The Fountainhead- Ayn Rand
-I don't exactly know why, but I've gotten it into my head that I have to read something by Ayn Rand. I first heard of her when I was trying to learn more about Rush, a favourite band of mine. I read that the drummer and main lyricist, Neil Peart, was greatly influenced by her work. The Fountainhead was described to me at an impromptu gathering one evening at a dimly lit Vietnamese restaurant (perhaps this added somewhat to the book's allure), and it seemed like an interesting story. Mostly because I understood from the description that the protagonist believes that his art is more important than anything else, and that is something I respect.

The Asylum for Wayward Victorian Girls- Emilie Autumn
-I am not actually quite sure if I want to read this one or not. I've always been attracted to the idea of asylums, and this one blends modern asylum experiences with Victorian ones. Emilie Autumn is also an amazing over-the-top musician, and I really enjoyed the concept album (Fight Like a Girl) based off her book.
                                                                         (fanpop.com)

In addition to these, I've decided to begin the Harry Potter series again from the beginning. I've read the first two books numerous times, and the third book once. I never finished the fourth book, and I started the fifth book anyway, so I suppose I should try to read them through properly this time.

Nonfiction:

Structure and Surprise: Michael Teune
-I was actually supposed to have read this book for a poetry writing class last semester. It presents a number of different rhetorical structures used in poetry, and gives examples to help the reader better comprehend them. I think this might be useful in my own writing. I believe there are some writing prompts in the book, as well; I might try my hand at a few of them and share the results here. The Ironic structure looks particularly fun.

Ten Days in a Madhouse: Nellie Bly
-This is the experience of a young journalist who pretended to be insane in order to get inside a mental institution and report on the treatment of the patients. Apparently they were very poorly cared for, and after publishing her report, conditions were improved.

Poetry:
Enough Rope: Dorothy Parker
-I've been meaning to read more by Dorothy Parker for some time. She's a wonderfully snarky writer. Most of the poems that I've read of hers evoke a kind of tragic cynicism. I might do a post about her sometime; from what I've read about her life, she was a fascinating person.

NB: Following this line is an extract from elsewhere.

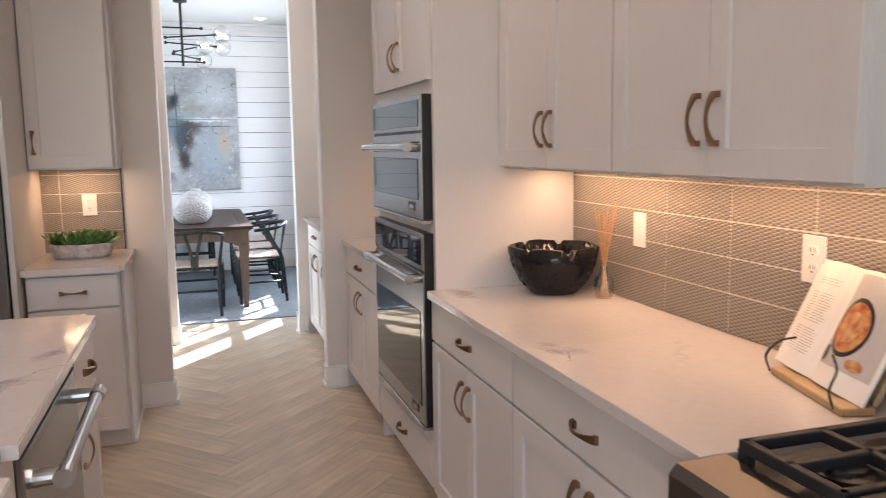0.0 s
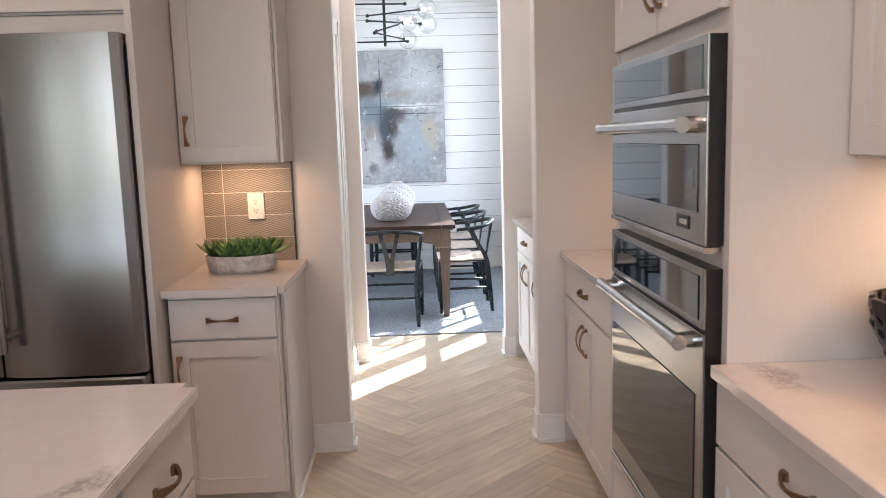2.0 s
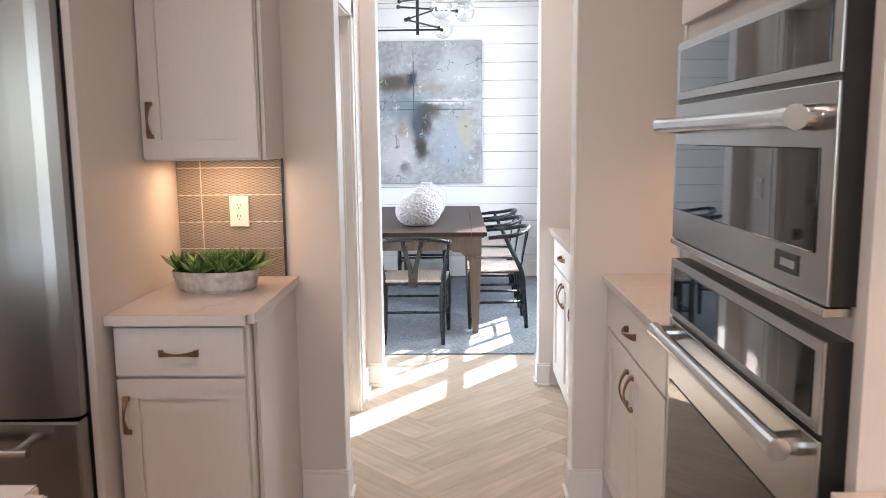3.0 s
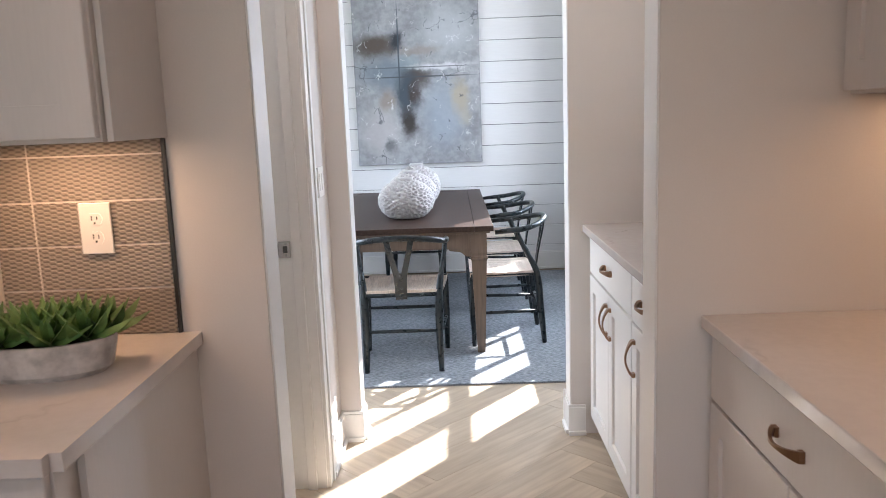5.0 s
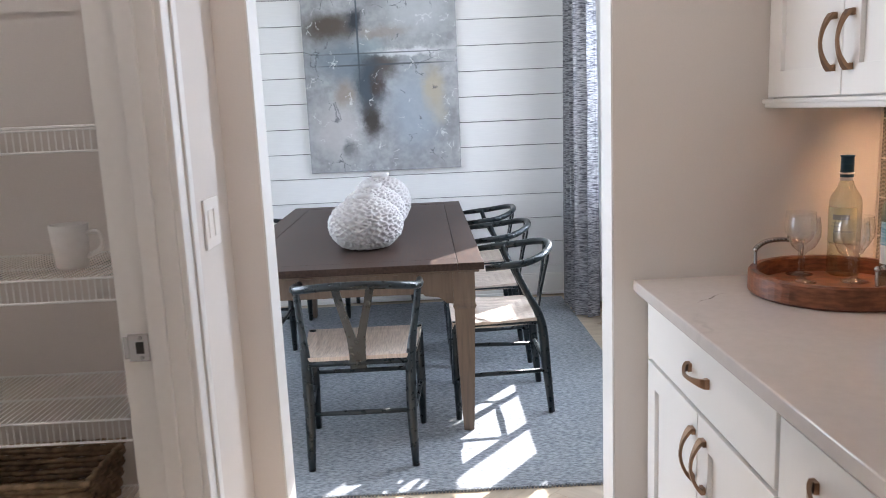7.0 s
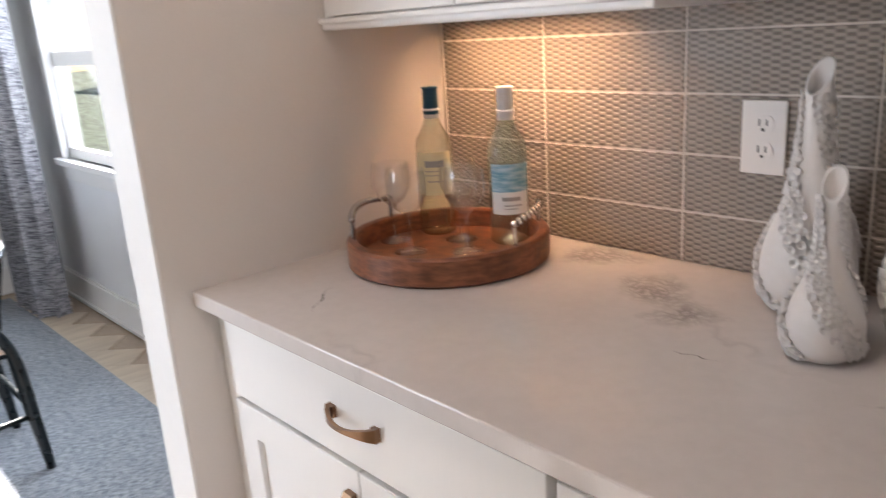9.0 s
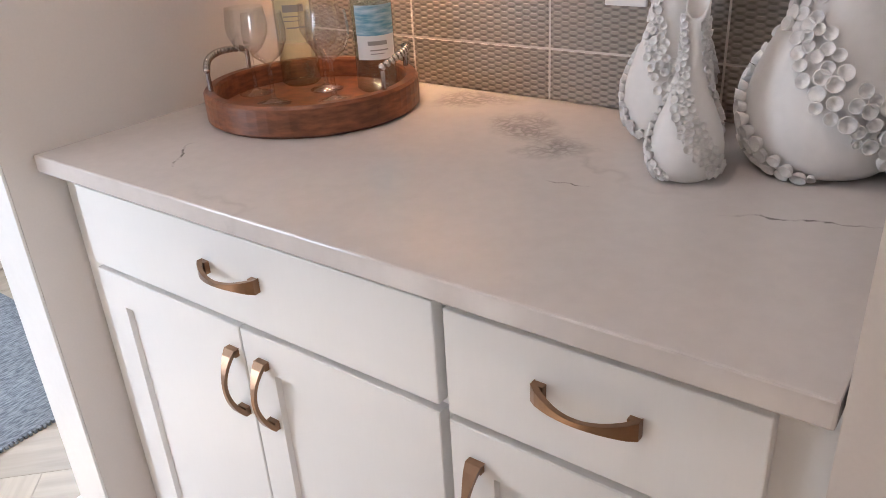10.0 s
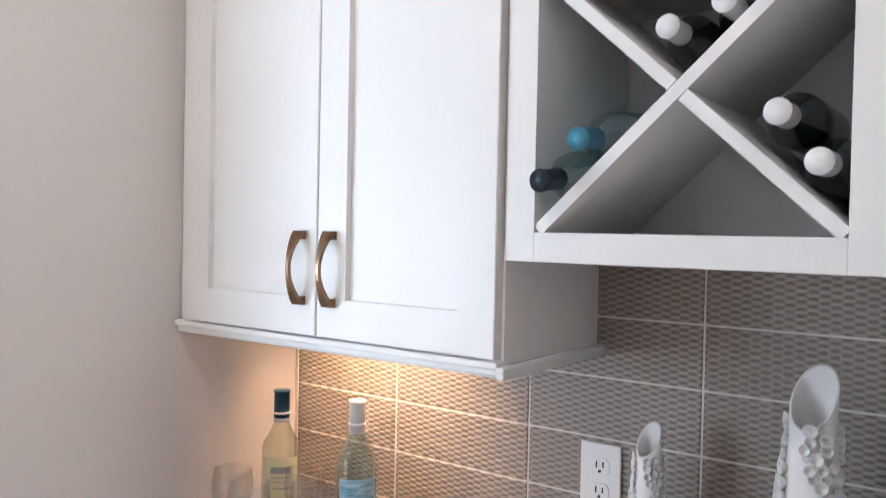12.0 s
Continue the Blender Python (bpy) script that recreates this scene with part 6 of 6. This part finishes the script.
# chandelier
CX, CY = 0.235, 8.70
t = thing("chandelier", CX, CY, 2.29, "black rod chandelier with clear glass globes", "chandelier")
part("stem", tube(bmesh.new(), [(CX, CY, 2.285), (CX, CY, CEIL - 0.02)], 0.0135, 10), M_BLACK, t)
part("canopy", lathe(bmesh.new(), [(0, -0.002), (0.065, -0.002), (0.065, -0.02), (0.02, -0.03), (0, -0.03)], CX, CY, CEIL, 24), M_BLACK, t)
for k, (z, a, l0, l1) in enumerate(((2.325, 0, 0.38, 0.20), (2.385, 62, 0.18, 0.36), (2.44, 118, 0.36, 0.17), (2.50, 28, 0.17, 0.37), (2.57, 150, 0.36, 0.18), (2.655, 5, 0.37, 0.19))):
    a = radians(a)
    d = Vector((math.cos(a), math.sin(a), 0))
    c = Vector((CX, CY, z))
    arm = part("arm", tube(bmesh.new(), [c - d * l0, c + d * l1], 0.0075, 8), M_BLACK, t)
    for q, far in ((c - d * l0, l0 > l1), (c + d * l1, l1 > l0)):
        bm = bmesh.new()
        bmesh.ops.create_uvsphere(bm, u_segments=14, v_segments=10, radius=0.017, matrix=Matrix.Translation(q))
        part("ball", bm, M_BLACK, arm, smooth=True)
        if far:
            o = (q - c).normalized()
            g = q + o * 0.075
            bm = bmesh.new()
            bmesh.ops.create_uvsphere(bm, u_segments=24, v_segments=16, radius=0.085, matrix=Matrix.Translation(g))
            gl = part("globe", bm, M_GLASS, arm, "clear glass globe", smooth=True)
            gl.visible_shadow = False
            bm = bmesh.new()
            bmesh.ops.create_uvsphere(bm, u_segments=12, v_segments=8, radius=0.016, matrix=Matrix.Translation(q + o * 0.05))
            part("bulb", bm, M_BULB, arm, smooth=True)


# lamps
def downlight(x, y, watts, colour, name="recessed_downlight"):
    t = thing(name, x, y, CEIL - 0.003, "round white recessed ceiling downlight, lit", "ceiling light", "recessed downlights")
    part("trim_ring", lathe(bmesh.new(), [(0.062, 0.0), (0.085, 0.0), (0.085, -0.006), (0.062, -0.010)], x, y, CEIL - 0.001, 28, True), M_TRIM, t)
    part("lens", lathe(bmesh.new(), [(0, -0.004), (0.06, -0.004), (0.06, -0.002), (0, -0.002)], x, y, CEIL - 0.001, 28), M_DOWN, t)
    if watts:
        lamp = bpy.data.lights.new("downlight_lamp", "AREA")
        lamp.shape, lamp.size, lamp.energy, lamp.color = "DISK", 0.12, watts, colour
        ob = new("downlight_lamp", lamp)
        ob.matrix_world = look((x, y, CEIL - 0.02), (x + 0.001, y, 0))


downlight(1.08, 9.58, 0, SOFT)
for x, y, w in ((0.45, 0.7, 1.5), (0.45, 2.8, 1.65), (-1.6, 0.7, 2.1), (-1.6, 2.8, 2.1)):
    downlight(x, y, w, SOFT)
downlight(0.45, 5.78, 1.5, (1.0, 0.84, 0.72))
# pantry lamp is unseen, added to brighten the shelves
downlight(-0.7, 5.75, 1.3, (1.0, 0.97, 0.93))


def strip_light(x0, x1, y0, y1, z, watts, tilt=0):
    """A warm LED strip under a cabinet."""
    t = thing("under_cabinet_light", (x0 + x1) / 2, (y0 + y1) / 2, z - 0.004, "slim warm LED strip under the wall cabinet", "light", "under-cabinet lights")
    part("housing", solid(x0, x1, y0, y1, z - 0.0005, z - 0.009), M_TRIM, t)
    lamp = bpy.data.lights.new("strip_lamp", "AREA")
    lamp.shape, lamp.size, lamp.size_y, lamp.energy, lamp.color = "RECTANGLE", x1 - x0, y1 - y0, watts, WARM
    ob = new("strip_lamp", lamp)
    lamp.spread = radians(180 if not tilt else 120)
    ob.matrix_world = Matrix.Translation(((x0 + x1) / 2, (y0 + y1) / 2, z - 0.016)) @ Matrix.Rotation(radians(-tilt), 4, "Y")


strip_light(1.60, 1.625, 2.38, 3.10, 1.380, 0.62)
strip_light(1.60, 1.625, 1.50, 2.30, 1.380, 0.46)
strip_light(1.56, 1.585, 4.16, 4.96, 1.412, 0.28)
strip_light(-0.40, -0.16, 4.84, 4.865, 1.374, 0.3)
strip_light(1.60, 1.625, 6.00, 6.38, 1.386, 0.31, 24)

# ---------------------------------------------------------------- pieces: tiles, boards, planks


def shared_piece(name, sx, sy, sz, bevel, material):
    bm = bmesh.new()
    box(bm, -sx / 2, sx / 2, -sy / 2, sy / 2, -sz / 2, sz / 2)
    if bevel:
        bmesh.ops.bevel(bm, geom=list(bm.edges), offset=bevel, segments=1, affect="EDGES")
    me = bpy.data.meshes.new(name)
    bm.to_mesh(me)
    bm.free()
    me.materials.append(material)
    return me


PIECE = {}


def piece(name, size, at, material, parent, bevel=0.0012, turn=0.0):
    key = (name, tuple(round(s, 4) for s in size), material.name)
    if key not in PIECE:
        PIECE[key] = shared_piece(name, *size, bevel, material)
    ob = new(name, PIECE[key])
    ob.parent = parent
    ob.location = Vector(at) - root_place(parent)
    ob.rotation_euler = (0, 0, turn)
    return ob


def splashback(name, axis, wall, a0, a1, z0, z1, a_joint, z_joint, label, edge=None, TW=0.305):
    """Stacked tiles with pale joints, the lowest row cut to fit. axis: the way along the wall; TW: a tile and its joint."""
    TH, G, T = 0.1016, 0.0036, 0.0075
    mid = (a0 + a1) / 2
    bm = bmesh.new()
    if axis == "Y":
        box(bm, wall - 0.0066, wall - 0.0005, a0, a1, z0, z1)
        base = (wall, mid, z0)
    else:
        box(bm, a0, a1, wall - 0.0066, wall - 0.0005, z0, z1)
        base = (mid, wall, z0)
    t = thing(name, *base, label, "splashback")
    part("grout_bed", bm, M_GROUT, t)
    na = math.floor((a0 - a_joint) / TW)
    nz = math.floor((z0 - z_joint + 0.02) / TH)
    a = a_joint + na * TW
    while a < a1 - 0.004:
        z = z_joint + nz * TH
        while z < z1 - 0.004:
            u0, u1 = max(a + G / 2, a0), min(a + TW - G / 2, a1)
            w0, w1 = z0 if z <= z0 + 0.02 else z + G / 2, min(z + TH - G / 2, z1)
            if u1 - u0 > 0.006 and w1 - w0 > 0.006:
                c = ((u0 + u1) / 2, (w0 + w1) / 2)
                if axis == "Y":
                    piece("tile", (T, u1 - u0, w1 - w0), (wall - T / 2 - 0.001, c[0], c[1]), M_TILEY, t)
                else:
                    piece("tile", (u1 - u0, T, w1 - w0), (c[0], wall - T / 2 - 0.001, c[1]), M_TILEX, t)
            z += TH
        a += TW
    if edge is not None:
        bm = solid(edge - 0.004, edge + 0.004, wall - 0.011, wall - 0.0005, z0, z1) if axis == "X" else solid(wall - 0.011, wall - 0.0005, edge - 0.004, edge + 0.004, z0, z1)
        part("edge_trim", bm, M_EDGE if axis == "X" else M_GROUT, t, "slim edge trim")
    return t


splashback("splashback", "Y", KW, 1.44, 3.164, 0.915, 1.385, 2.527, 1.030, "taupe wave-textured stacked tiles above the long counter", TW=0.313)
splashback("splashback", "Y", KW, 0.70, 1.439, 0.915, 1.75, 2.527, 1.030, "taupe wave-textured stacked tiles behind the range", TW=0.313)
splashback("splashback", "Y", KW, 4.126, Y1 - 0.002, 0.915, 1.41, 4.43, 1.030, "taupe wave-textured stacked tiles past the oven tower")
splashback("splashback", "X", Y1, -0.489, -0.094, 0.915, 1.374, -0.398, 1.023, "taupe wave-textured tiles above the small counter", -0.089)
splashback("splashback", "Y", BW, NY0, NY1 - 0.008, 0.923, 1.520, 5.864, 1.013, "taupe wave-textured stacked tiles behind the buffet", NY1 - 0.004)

# shiplap boards of the far wall
bh = 0.1795
zs = []
zz = 2.731
while zz > 0.16:
    zs.append(zz)
    zz -= bh
for zt in [2.731 + 0.054] + zs:
    h = (bh if zt < 2.74 else 0.054)
    piece("board", (DW + 2.0, 0.02, h - 0.0045), ((DW - 2.0) / 2, FAR - 0.0105, zt - h / 2), M_BOARD, wall_north, 0.0015)

# herringbone planks: the nearest are parts, the rest one sheet
PL, PW, PT = 0.90, 0.18, 0.012
floor_ob = bpy.data.objects["floor"]
far_bm_v, far_bm_f = [], []
s45 = math.sqrt(0.5)
near = 0
for i in range(-34, 35):
    for j in range(-34, 35):
        for kind in (0, 1):
            # block coordinates of a herringbone with length five widths
            u = i * PW + j * PW * 5
            v = i * PW - j * PW * 5
            if kind == 0:
                cu, cv, du, dv = u + PL / 2 - PW * 0, v + PW / 2, PL, PW
            else:
                cu, cv, du, dv = u + PL + PW / 2, v + PW - PL / 2, PW, PL
            if kind == 1:
                cv = v + PL / 2 - PL + PW
            x = (cu - cv) * s45 + 0.45
            y = (cu + cv) * s45 + 3.0
            if not (-4.25 < x < 1.68 and -2.7 < y < FAR - 0.05):
                continue
            turn = math.pi / 4 if kind == 0 else -math.pi / 4
            if -0.95 < x < 1.5 and 1.6 < y < 7.25 and near < 300:
                ob = piece("plank", (PL - 0.0010, PW - 0.0010, PT), (x, y, -PT / 2), M_PLANK, floor_ob, 0.0004, turn)
                near += 1
            else:
                n0 = len(far_bm_v)
                c, s = math.cos(turn), math.sin(turn)
                for a, b in ((-1, -1), (1, -1), (1, 1), (-1, 1)):
                    lx, ly = a * (PL / 2 - 0.0008), b * (PW / 2 - 0.0008)
                    for zq in (0.0, -PT):
                        far_bm_v.append((x + lx * c - ly * s, y + lx * s + ly * c, zq))
                t0 = [n0, n0 + 2, n0 + 4, n0 + 6]
                far_bm_f.append(tuple(t0))
                for q in range(4):
                    far_bm_f.append((t0[q], t0[(q + 1) % 4], t0[(q + 1) % 4] + 1, t0[q] + 1))
me = bpy.data.meshes.new("far_planks")
me.from_pydata(far_bm_v, [], far_bm_f)
me.materials.append(M_PLANK)
ob = new("far_planks", me)
ob.parent = floor_ob
tagged(ob, kind="stuff")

Elegy for the Departure and other poems: Zbigniew Herbert
-This book of poems was given to me by a professor. I know very little about it, except that it's a collection of poems written by a prominent figure of the anti-communist movement in Poland.

I'm hoping to get through a good number of these this summer. We'll see, because I've just discovered a new obsession: The Addams Family tv show from the 1960s. I'll be posting on that soon, as well.
Is there anything you are planning to read this summer?